Problem: Find how many lines hold the word "with" and give that number only.

·····

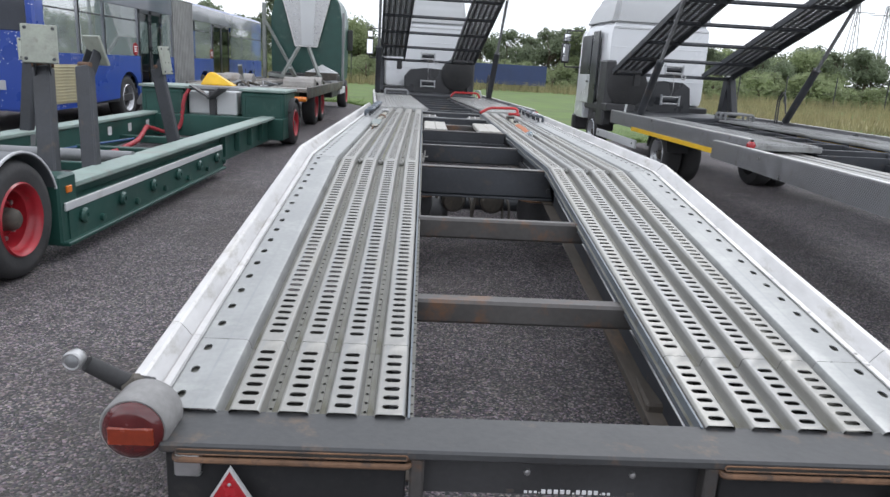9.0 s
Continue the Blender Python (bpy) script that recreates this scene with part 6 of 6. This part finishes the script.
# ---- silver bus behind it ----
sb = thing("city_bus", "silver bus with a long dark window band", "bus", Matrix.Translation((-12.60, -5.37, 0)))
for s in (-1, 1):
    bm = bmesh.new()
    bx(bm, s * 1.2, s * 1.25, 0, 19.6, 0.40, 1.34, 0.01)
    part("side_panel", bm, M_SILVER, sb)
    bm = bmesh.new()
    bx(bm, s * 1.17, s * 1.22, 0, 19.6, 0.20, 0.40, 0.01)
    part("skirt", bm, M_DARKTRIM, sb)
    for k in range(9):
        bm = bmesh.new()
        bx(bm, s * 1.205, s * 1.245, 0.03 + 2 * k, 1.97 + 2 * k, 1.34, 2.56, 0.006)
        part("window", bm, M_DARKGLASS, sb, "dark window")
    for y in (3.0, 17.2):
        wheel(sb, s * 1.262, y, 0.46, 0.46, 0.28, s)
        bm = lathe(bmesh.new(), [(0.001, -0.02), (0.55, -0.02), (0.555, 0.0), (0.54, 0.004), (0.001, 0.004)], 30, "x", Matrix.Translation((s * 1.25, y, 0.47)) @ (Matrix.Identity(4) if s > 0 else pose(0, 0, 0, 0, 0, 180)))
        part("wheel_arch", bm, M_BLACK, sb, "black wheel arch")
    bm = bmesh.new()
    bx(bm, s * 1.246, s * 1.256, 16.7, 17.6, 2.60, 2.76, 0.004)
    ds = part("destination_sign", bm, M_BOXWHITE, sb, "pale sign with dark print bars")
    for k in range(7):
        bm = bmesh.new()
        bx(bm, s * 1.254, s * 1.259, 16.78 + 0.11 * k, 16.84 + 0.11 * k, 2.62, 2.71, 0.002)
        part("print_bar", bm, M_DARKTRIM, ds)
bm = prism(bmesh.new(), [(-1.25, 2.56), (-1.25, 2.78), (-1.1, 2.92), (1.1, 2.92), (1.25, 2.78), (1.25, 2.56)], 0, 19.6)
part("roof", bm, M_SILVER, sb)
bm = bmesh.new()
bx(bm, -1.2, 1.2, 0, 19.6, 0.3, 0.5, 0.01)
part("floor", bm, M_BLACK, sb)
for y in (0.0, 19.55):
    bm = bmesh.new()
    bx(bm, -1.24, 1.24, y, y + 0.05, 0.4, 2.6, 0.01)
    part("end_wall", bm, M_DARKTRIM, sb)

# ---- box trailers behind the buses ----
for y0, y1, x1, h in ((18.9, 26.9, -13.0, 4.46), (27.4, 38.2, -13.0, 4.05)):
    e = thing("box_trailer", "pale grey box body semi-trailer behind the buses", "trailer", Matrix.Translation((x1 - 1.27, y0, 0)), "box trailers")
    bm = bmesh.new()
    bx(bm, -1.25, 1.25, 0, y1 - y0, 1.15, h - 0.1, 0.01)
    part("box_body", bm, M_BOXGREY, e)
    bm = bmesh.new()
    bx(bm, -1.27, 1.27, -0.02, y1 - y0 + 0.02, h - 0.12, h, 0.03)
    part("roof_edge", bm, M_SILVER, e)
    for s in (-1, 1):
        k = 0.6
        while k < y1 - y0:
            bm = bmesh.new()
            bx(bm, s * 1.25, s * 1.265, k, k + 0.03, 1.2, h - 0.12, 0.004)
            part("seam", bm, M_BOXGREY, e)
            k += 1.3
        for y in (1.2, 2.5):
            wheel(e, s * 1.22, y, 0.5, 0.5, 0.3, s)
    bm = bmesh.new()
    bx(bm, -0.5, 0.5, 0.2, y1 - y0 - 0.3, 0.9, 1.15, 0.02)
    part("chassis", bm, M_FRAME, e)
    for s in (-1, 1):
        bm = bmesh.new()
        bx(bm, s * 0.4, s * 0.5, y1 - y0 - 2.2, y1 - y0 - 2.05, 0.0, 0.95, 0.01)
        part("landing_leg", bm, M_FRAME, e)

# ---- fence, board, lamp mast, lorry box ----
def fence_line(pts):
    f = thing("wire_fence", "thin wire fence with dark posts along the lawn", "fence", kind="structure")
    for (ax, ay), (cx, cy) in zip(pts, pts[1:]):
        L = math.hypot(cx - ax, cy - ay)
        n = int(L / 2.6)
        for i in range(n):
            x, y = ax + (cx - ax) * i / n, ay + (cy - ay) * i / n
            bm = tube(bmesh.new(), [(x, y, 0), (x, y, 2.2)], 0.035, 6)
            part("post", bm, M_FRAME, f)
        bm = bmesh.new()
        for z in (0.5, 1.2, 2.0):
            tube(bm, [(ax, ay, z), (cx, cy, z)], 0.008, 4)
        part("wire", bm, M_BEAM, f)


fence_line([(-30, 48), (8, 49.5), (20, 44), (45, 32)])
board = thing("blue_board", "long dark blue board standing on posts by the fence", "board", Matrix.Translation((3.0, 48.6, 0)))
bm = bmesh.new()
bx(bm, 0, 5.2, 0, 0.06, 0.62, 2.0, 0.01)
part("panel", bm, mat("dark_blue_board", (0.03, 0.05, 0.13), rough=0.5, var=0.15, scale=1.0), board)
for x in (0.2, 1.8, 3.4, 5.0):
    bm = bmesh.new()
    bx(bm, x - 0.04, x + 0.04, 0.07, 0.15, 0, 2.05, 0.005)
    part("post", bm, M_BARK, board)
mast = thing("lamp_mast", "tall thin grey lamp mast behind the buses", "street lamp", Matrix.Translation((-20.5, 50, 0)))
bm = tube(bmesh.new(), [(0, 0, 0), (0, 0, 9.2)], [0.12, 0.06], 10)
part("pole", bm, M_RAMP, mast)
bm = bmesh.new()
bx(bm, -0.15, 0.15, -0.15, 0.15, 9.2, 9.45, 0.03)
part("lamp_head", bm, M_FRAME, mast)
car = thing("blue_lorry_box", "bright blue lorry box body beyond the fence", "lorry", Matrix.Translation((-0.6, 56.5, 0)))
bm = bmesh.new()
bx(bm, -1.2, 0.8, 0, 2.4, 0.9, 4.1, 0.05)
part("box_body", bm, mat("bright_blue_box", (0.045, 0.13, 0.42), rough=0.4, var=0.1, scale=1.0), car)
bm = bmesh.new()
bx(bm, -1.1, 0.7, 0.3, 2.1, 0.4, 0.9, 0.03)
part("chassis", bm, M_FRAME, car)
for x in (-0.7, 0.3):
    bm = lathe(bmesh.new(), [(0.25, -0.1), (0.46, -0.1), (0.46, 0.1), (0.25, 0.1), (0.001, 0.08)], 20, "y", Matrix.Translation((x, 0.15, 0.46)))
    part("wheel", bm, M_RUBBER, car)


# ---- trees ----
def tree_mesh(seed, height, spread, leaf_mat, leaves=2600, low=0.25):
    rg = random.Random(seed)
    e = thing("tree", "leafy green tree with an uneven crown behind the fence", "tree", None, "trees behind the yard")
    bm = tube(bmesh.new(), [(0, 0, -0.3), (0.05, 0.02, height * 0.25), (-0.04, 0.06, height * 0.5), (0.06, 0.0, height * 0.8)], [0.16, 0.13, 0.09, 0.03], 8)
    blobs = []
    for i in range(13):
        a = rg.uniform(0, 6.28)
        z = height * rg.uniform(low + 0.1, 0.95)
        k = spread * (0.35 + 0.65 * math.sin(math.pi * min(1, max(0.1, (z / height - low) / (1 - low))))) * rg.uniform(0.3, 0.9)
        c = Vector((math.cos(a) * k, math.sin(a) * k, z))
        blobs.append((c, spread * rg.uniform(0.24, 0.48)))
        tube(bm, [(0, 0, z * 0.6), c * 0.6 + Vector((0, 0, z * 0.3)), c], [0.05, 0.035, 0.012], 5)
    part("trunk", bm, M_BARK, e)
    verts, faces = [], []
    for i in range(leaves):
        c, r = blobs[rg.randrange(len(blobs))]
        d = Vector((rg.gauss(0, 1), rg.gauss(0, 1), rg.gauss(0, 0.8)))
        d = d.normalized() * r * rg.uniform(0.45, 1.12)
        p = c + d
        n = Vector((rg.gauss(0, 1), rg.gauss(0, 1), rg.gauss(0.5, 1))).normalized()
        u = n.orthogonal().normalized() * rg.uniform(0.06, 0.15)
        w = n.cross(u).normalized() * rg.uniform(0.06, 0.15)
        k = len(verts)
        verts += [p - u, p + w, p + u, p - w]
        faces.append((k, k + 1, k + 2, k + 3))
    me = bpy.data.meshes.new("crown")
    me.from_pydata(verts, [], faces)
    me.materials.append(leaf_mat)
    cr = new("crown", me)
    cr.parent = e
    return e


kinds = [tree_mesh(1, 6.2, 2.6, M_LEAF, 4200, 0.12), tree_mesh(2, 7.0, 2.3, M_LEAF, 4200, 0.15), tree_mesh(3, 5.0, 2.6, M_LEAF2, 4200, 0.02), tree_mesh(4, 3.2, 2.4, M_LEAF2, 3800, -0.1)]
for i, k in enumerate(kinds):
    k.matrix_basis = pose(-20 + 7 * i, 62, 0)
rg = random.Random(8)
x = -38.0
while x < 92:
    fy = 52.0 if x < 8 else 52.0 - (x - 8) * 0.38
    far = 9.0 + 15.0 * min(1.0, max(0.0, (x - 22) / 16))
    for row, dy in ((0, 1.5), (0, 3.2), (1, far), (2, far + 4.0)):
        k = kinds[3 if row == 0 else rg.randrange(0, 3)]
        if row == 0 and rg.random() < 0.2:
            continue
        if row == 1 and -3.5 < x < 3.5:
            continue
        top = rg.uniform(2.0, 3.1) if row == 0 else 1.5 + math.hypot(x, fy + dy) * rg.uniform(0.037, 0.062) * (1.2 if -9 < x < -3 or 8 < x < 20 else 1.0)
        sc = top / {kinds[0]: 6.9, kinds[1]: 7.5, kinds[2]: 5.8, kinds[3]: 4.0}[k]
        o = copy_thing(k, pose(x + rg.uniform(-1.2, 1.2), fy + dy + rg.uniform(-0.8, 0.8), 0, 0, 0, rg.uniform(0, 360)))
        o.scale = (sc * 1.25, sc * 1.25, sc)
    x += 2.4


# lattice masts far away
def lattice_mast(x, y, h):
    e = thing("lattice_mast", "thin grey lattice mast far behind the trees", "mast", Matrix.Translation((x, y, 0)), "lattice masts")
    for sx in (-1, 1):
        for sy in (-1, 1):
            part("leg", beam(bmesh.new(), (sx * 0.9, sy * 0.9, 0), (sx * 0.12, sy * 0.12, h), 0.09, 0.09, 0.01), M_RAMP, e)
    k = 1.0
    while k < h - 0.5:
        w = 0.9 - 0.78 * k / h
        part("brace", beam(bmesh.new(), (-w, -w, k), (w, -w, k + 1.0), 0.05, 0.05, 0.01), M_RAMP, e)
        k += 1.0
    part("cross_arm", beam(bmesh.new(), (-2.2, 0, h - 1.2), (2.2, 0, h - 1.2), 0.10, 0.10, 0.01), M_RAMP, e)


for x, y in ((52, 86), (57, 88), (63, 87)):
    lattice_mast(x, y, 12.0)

·····

Exercise answer: 5